UGC 12158, photo by Hubble/NASA |
In the first seconds after the Big Bang, radiation dominated, then matter dominated with formation of galaxies.
Electrons and positrons collided, annihilated one another, and created gamma ray photons. For a brief time, there existed an equilibrium between matter, anti-matter, and radiation. However, there was an excess of 1 matter particle out of every billion particles, so the system was no longer in equilibrium, although this process is not yet well understood.
During the first few minutes, the universe expanded and cooled; protons and neutrons formed a few helium nuclei, the rest of the protons remained as hydrogen nuclei. Free neutrons have a half-life of 15 minutes, so if they get locked up in helium, they're are out of circulation; others wound up decaying to produce more hydrogen. Some of these processes extended beyond first few minutes, but helium is a limiting factor, tying up neutrons.
The radiation dominated era produced hot plasma (ionized gas) and a period of expansion and cooling, but no new synthesis of elements. Photons were incessantly scattered by free electrons, in equilibrium with matter.
Then followed an era of recombination. Protons and electrons recombined to form atoms, in a transition to the matter-dominant era. Temperature fell to a few thousand K, like the surface of a star. Gas was no longer ionized plasma, but neutral hydrogen, which does not react so readily to photons, so the universe became "transparent" to photons. Radiation could penetrate billions of light years and be detected by us. This is where microwave background radiation comes from.

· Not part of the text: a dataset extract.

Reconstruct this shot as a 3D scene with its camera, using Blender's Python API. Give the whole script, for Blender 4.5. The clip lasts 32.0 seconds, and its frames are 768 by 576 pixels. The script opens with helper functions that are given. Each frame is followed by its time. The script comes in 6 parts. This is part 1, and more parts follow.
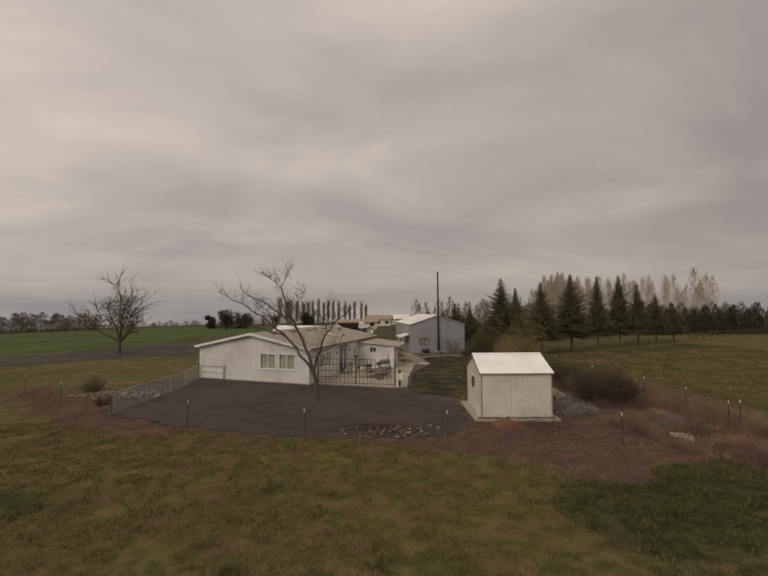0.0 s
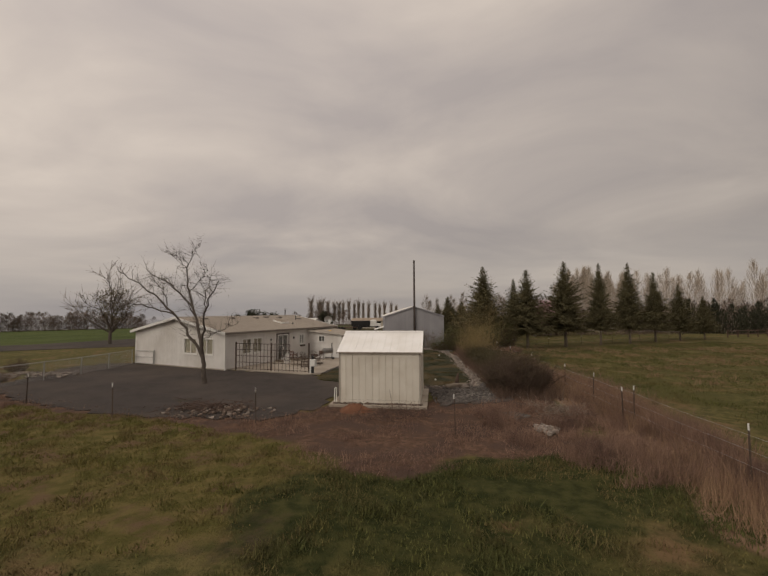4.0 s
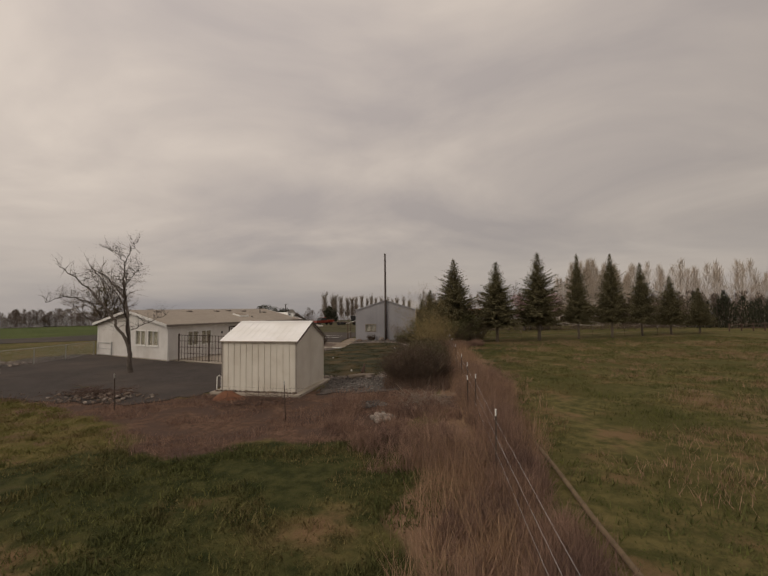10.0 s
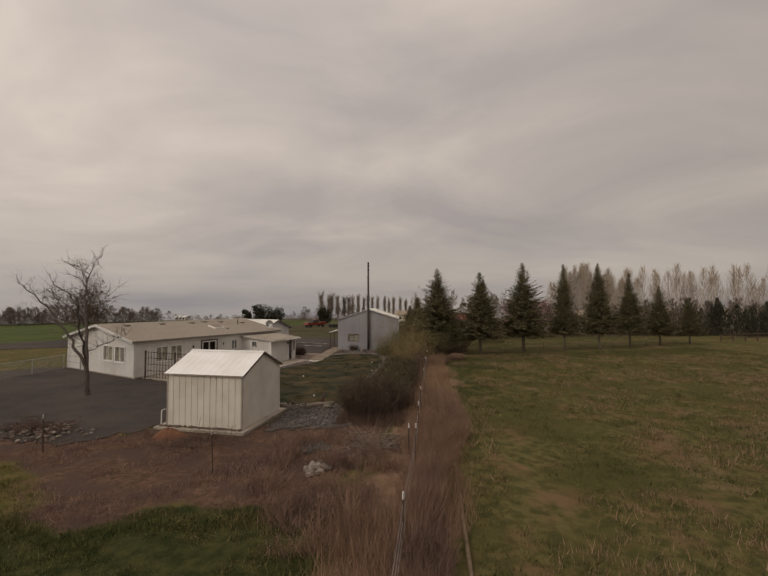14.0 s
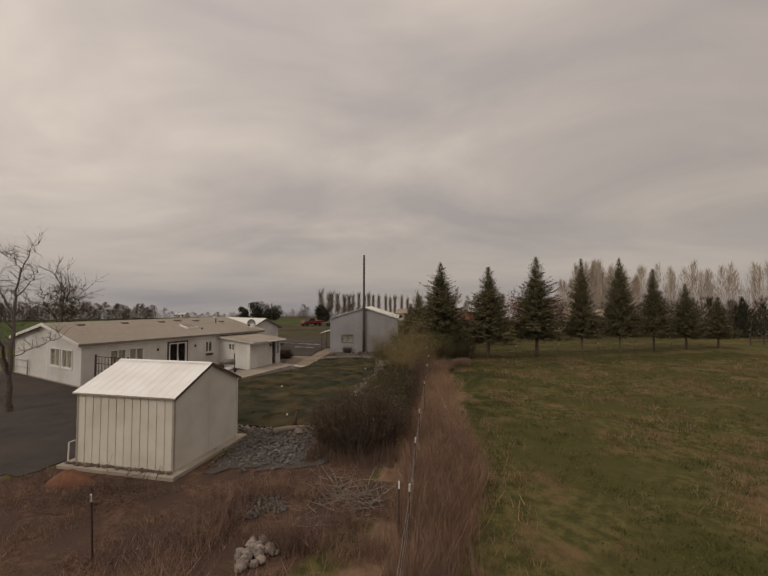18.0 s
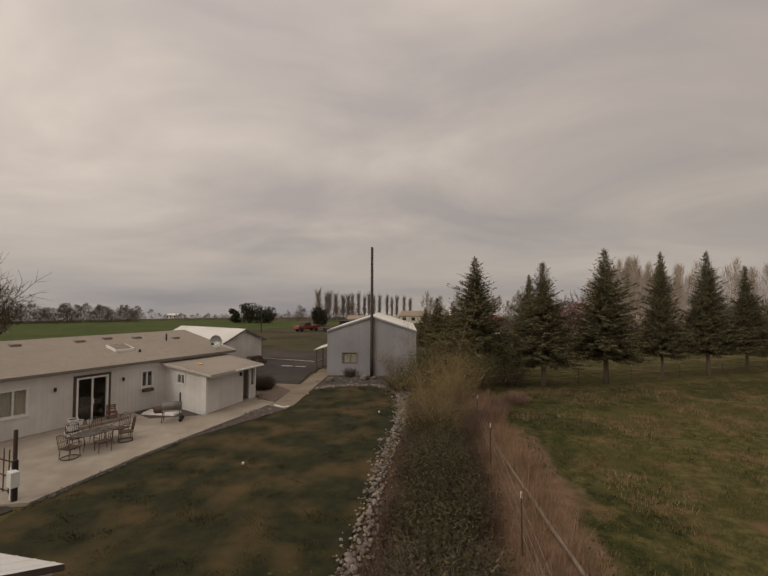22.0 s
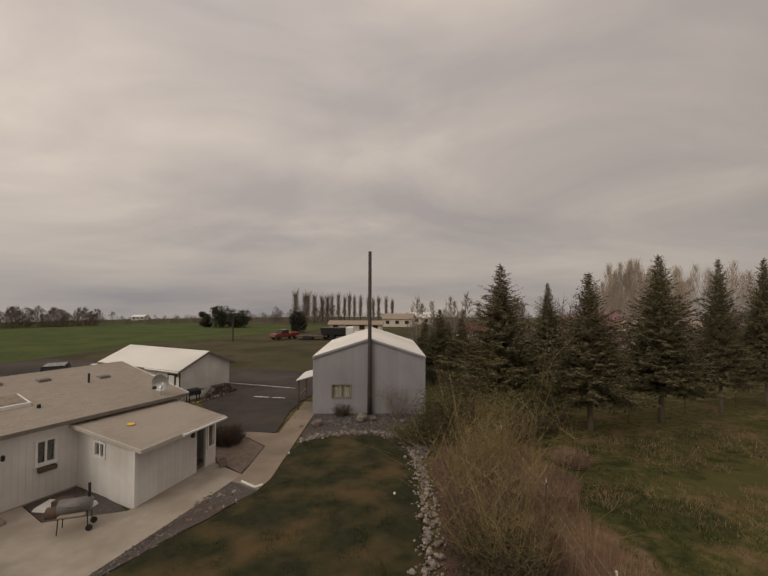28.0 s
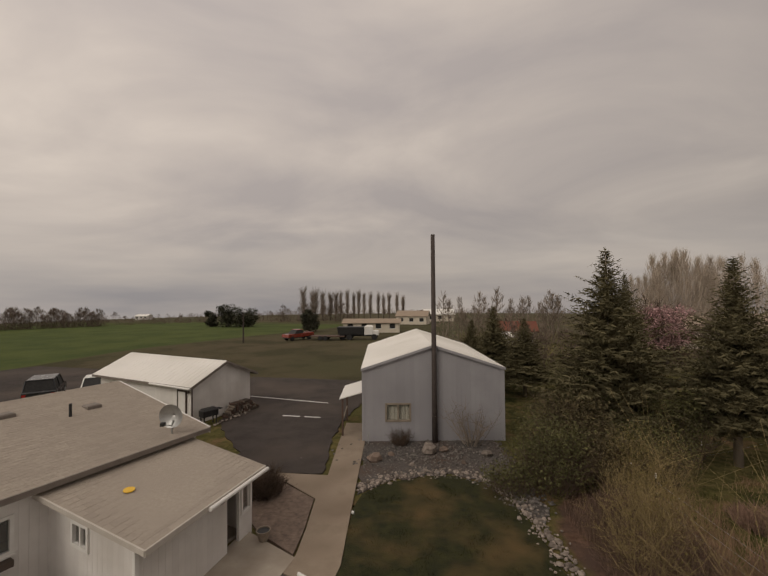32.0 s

Reionization. After less than 1 billion years, the first stars formed; ultraviolet radiation from the first stars and quasars (emit ionizing radiation) re-ionized the gas in the early universe. Bubbles of ionized gas overlapped, and the universe became opaque again.
Cosmological principle assume: Homogeneity, that the local universe has same physical properties throughout the larger universe, each region has same physical properties (mass density, expansion rate, visible vs. dark matter). Isotropy (no preferred direction); on largest scale, local universe looks the same in any direction. Universality; the laws of physics are the same everywhere in the universe (size scale > 100 million parsecs.)
Space itself seems to posses a "dark energy" or anti-gravity that acts to expand space, an intrinsic energy associated with space/vacuum. We have no clue what this is, but it seems to be the most important energy constituent of the universe today.
Until 6 billion years ago, the gravitational energy of matter was stronger than the acceleration forces, but then dark energy began to dominate energy density of universe. We see an anti-gravity effect that pushes things apart faster and faster. Today, the acceleration due to dark energy dominates, creating an exponential expansion. If the energy density remains constant, we get a future "the big empty." Galaxies will move away faster than the speed of light, so their light will never reach us. Within the Milky Way, however, systems will be held together by gravity, but we won't be able to see beyond our galaxy.